# TASK TO CARRY OUT
All the data below goes into the copy word for word, but the pictures don't.

# DATASET

☆ ☆ ☆ ☆

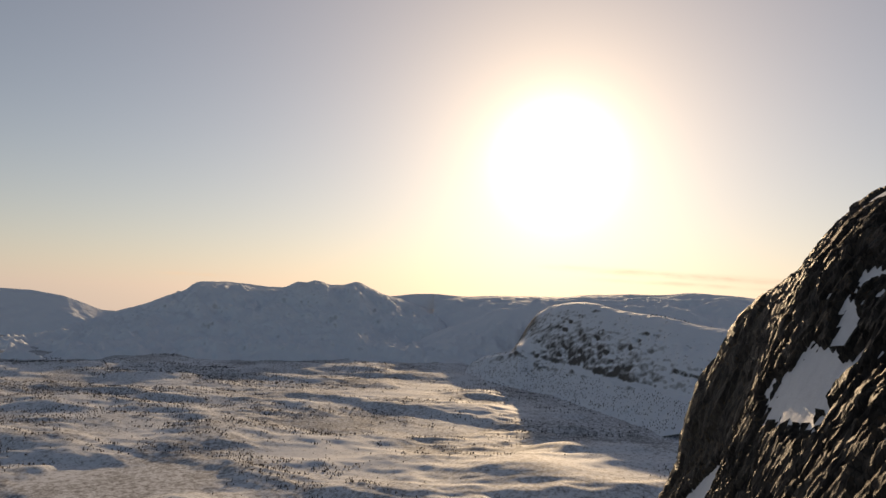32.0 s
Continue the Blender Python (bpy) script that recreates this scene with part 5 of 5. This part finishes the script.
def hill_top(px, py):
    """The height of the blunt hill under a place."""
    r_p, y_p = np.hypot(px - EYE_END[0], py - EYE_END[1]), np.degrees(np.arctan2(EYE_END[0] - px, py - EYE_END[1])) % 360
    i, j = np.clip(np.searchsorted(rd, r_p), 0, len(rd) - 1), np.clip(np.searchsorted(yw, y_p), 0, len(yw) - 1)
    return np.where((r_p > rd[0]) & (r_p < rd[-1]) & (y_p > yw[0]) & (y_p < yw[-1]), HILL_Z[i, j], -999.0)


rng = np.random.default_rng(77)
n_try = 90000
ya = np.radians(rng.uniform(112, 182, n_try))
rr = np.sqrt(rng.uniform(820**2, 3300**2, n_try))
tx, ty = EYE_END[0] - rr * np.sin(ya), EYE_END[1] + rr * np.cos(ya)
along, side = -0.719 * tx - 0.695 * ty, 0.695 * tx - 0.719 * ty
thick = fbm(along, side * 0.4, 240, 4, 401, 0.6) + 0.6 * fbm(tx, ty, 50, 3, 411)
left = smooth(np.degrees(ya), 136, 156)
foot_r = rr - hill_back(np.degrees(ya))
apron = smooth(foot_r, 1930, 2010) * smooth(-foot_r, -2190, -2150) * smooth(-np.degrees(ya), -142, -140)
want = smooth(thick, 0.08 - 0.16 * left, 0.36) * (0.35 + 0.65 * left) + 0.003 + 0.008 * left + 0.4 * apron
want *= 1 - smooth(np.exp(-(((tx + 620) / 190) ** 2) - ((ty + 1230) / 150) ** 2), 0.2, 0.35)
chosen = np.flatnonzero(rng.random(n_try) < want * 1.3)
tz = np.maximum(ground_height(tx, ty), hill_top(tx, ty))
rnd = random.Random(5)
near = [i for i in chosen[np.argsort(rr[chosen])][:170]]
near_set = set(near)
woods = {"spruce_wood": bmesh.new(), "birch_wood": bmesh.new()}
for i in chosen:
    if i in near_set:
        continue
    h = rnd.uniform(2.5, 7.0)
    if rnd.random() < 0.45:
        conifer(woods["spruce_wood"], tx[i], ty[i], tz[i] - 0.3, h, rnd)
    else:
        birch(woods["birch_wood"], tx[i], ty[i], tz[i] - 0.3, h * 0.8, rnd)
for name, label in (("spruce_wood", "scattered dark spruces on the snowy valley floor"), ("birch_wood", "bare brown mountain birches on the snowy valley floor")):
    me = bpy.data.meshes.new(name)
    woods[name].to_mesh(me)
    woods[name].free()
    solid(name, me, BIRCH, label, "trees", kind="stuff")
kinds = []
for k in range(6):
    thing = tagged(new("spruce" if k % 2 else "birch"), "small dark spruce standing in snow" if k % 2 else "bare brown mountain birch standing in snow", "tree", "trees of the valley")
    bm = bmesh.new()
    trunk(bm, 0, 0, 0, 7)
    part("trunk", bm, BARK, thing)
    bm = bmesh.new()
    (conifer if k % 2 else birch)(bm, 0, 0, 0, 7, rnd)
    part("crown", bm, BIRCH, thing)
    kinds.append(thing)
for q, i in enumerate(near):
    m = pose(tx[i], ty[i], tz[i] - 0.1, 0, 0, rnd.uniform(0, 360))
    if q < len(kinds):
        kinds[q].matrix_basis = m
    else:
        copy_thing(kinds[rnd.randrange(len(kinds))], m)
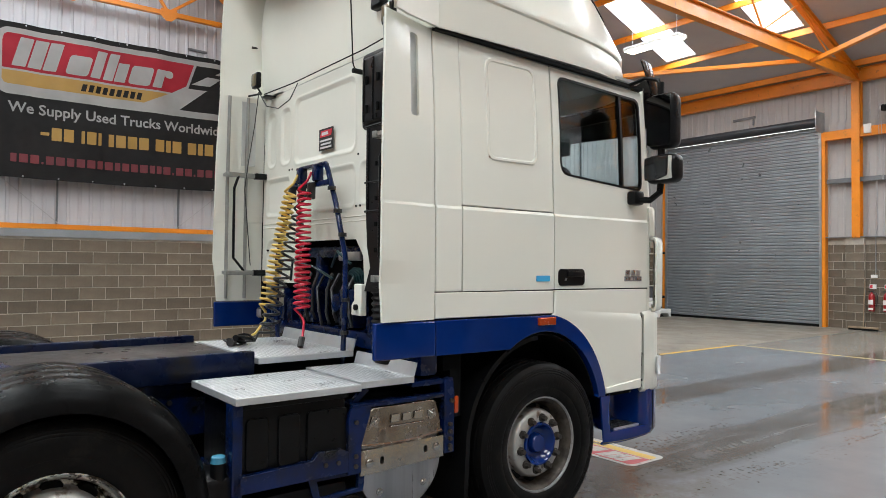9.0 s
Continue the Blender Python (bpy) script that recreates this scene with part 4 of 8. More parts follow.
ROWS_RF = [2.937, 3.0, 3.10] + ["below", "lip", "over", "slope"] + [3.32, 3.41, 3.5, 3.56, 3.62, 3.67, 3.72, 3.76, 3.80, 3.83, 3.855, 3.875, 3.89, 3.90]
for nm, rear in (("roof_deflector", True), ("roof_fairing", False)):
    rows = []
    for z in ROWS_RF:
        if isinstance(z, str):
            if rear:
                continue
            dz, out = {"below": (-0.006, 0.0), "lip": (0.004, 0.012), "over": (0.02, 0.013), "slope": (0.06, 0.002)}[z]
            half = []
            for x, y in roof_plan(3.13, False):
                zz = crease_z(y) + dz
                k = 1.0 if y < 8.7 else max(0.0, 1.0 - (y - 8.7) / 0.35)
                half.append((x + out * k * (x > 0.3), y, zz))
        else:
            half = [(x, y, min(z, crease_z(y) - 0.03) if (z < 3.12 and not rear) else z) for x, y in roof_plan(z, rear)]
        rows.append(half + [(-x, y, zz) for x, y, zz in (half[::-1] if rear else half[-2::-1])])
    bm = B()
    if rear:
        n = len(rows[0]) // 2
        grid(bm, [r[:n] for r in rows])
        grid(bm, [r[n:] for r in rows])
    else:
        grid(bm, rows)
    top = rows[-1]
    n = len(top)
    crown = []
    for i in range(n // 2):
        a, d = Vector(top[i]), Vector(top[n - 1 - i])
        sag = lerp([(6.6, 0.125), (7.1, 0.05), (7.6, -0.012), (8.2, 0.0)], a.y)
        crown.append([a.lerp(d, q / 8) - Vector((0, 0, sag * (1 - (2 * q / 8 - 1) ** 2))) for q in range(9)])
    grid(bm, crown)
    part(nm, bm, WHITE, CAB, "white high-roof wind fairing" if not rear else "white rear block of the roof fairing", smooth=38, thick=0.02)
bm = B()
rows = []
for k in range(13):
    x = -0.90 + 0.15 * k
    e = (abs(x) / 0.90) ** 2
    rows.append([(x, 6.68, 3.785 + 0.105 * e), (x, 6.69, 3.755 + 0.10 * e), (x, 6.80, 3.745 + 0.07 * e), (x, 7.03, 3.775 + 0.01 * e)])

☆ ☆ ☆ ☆

# ANSWER TO THIS PROBLEM
32.0 s
Continue the Blender Python (bpy) script that recreates this scene with part 5 of 5. This part finishes the script.
def hill_top(px, py):
    """The height of the blunt hill under a place."""
    r_p, y_p = np.hypot(px - EYE_END[0], py - EYE_END[1]), np.degrees(np.arctan2(EYE_END[0] - px, py - EYE_END[1])) % 360
    i, j = np.clip(np.searchsorted(rd, r_p), 0, len(rd) - 1), np.clip(np.searchsorted(yw, y_p), 0, len(yw) - 1)
    return np.where((r_p > rd[0]) & (r_p < rd[-1]) & (y_p > yw[0]) & (y_p < yw[-1]), HILL_Z[i, j], -999.0)


rng = np.random.default_rng(77)
n_try = 90000
ya = np.radians(rng.uniform(112, 182, n_try))
rr = np.sqrt(rng.uniform(820**2, 3300**2, n_try))
tx, ty = EYE_END[0] - rr * np.sin(ya), EYE_END[1] + rr * np.cos(ya)
along, side = -0.719 * tx - 0.695 * ty, 0.695 * tx - 0.719 * ty
thick = fbm(along, side * 0.4, 240, 4, 401, 0.6) + 0.6 * fbm(tx, ty, 50, 3, 411)
left = smooth(np.degrees(ya), 136, 156)
foot_r = rr - hill_back(np.degrees(ya))
apron = smooth(foot_r, 1930, 2010) * smooth(-foot_r, -2190, -2150) * smooth(-np.degrees(ya), -142, -140)
want = smooth(thick, 0.08 - 0.16 * left, 0.36) * (0.35 + 0.65 * left) + 0.003 + 0.008 * left + 0.4 * apron
want *= 1 - smooth(np.exp(-(((tx + 620) / 190) ** 2) - ((ty + 1230) / 150) ** 2), 0.2, 0.35)
chosen = np.flatnonzero(rng.random(n_try) < want * 1.3)
tz = np.maximum(ground_height(tx, ty), hill_top(tx, ty))
rnd = random.Random(5)
near = [i for i in chosen[np.argsort(rr[chosen])][:170]]
near_set = set(near)
woods = {"spruce_wood": bmesh.new(), "birch_wood": bmesh.new()}
for i in chosen:
    if i in near_set:
        continue
    h = rnd.uniform(2.5, 7.0)
    if rnd.random() < 0.45:
        conifer(woods["spruce_wood"], tx[i], ty[i], tz[i] - 0.3, h, rnd)
    else:
        birch(woods["birch_wood"], tx[i], ty[i], tz[i] - 0.3, h * 0.8, rnd)
for name, label in (("spruce_wood", "scattered dark spruces on the snowy valley floor"), ("birch_wood", "bare brown mountain birches on the snowy valley floor")):
    me = bpy.data.meshes.new(name)
    woods[name].to_mesh(me)
    woods[name].free()
    solid(name, me, BIRCH, label, "trees", kind="stuff")
kinds = []
for k in range(6):
    thing = tagged(new("spruce" if k % 2 else "birch"), "small dark spruce standing in snow" if k % 2 else "bare brown mountain birch standing in snow", "tree", "trees of the valley")
    bm = bmesh.new()
    trunk(bm, 0, 0, 0, 7)
    part("trunk", bm, BARK, thing)
    bm = bmesh.new()
    (conifer if k % 2 else birch)(bm, 0, 0, 0, 7, rnd)
    part("crown", bm, BIRCH, thing)
    kinds.append(thing)
for q, i in enumerate(near):
    m = pose(tx[i], ty[i], tz[i] - 0.1, 0, 0, rnd.uniform(0, 360))
    if q < len(kinds):
        kinds[q].matrix_basis = m
    else:
        copy_thing(kinds[rnd.randrange(len(kinds))], m)
9.0 s
Continue the Blender Python (bpy) script that recreates this scene with part 4 of 8. More parts follow.
ROWS_RF = [2.937, 3.0, 3.10] + ["below", "lip", "over", "slope"] + [3.32, 3.41, 3.5, 3.56, 3.62, 3.67, 3.72, 3.76, 3.80, 3.83, 3.855, 3.875, 3.89, 3.90]
for nm, rear in (("roof_deflector", True), ("roof_fairing", False)):
    rows = []
    for z in ROWS_RF:
        if isinstance(z, str):
            if rear:
                continue
            dz, out = {"below": (-0.006, 0.0), "lip": (0.004, 0.012), "over": (0.02, 0.013), "slope": (0.06, 0.002)}[z]
            half = []
            for x, y in roof_plan(3.13, False):
                zz = crease_z(y) + dz
                k = 1.0 if y < 8.7 else max(0.0, 1.0 - (y - 8.7) / 0.35)
                half.append((x + out * k * (x > 0.3), y, zz))
        else:
            half = [(x, y, min(z, crease_z(y) - 0.03) if (z < 3.12 and not rear) else z) for x, y in roof_plan(z, rear)]
        rows.append(half + [(-x, y, zz) for x, y, zz in (half[::-1] if rear else half[-2::-1])])
    bm = B()
    if rear:
        n = len(rows[0]) // 2
        grid(bm, [r[:n] for r in rows])
        grid(bm, [r[n:] for r in rows])
    else:
        grid(bm, rows)
    top = rows[-1]
    n = len(top)
    crown = []
    for i in range(n // 2):
        a, d = Vector(top[i]), Vector(top[n - 1 - i])
        sag = lerp([(6.6, 0.125), (7.1, 0.05), (7.6, -0.012), (8.2, 0.0)], a.y)
        crown.append([a.lerp(d, q / 8) - Vector((0, 0, sag * (1 - (2 * q / 8 - 1) ** 2))) for q in range(9)])
    grid(bm, crown)
    part(nm, bm, WHITE, CAB, "white high-roof wind fairing" if not rear else "white rear block of the roof fairing", smooth=38, thick=0.02)
bm = B()
rows = []
for k in range(13):
    x = -0.90 + 0.15 * k
    e = (abs(x) / 0.90) ** 2
    rows.append([(x, 6.68, 3.785 + 0.105 * e), (x, 6.69, 3.755 + 0.10 * e), (x, 6.80, 3.745 + 0.07 * e), (x, 7.03, 3.775 + 0.01 * e)])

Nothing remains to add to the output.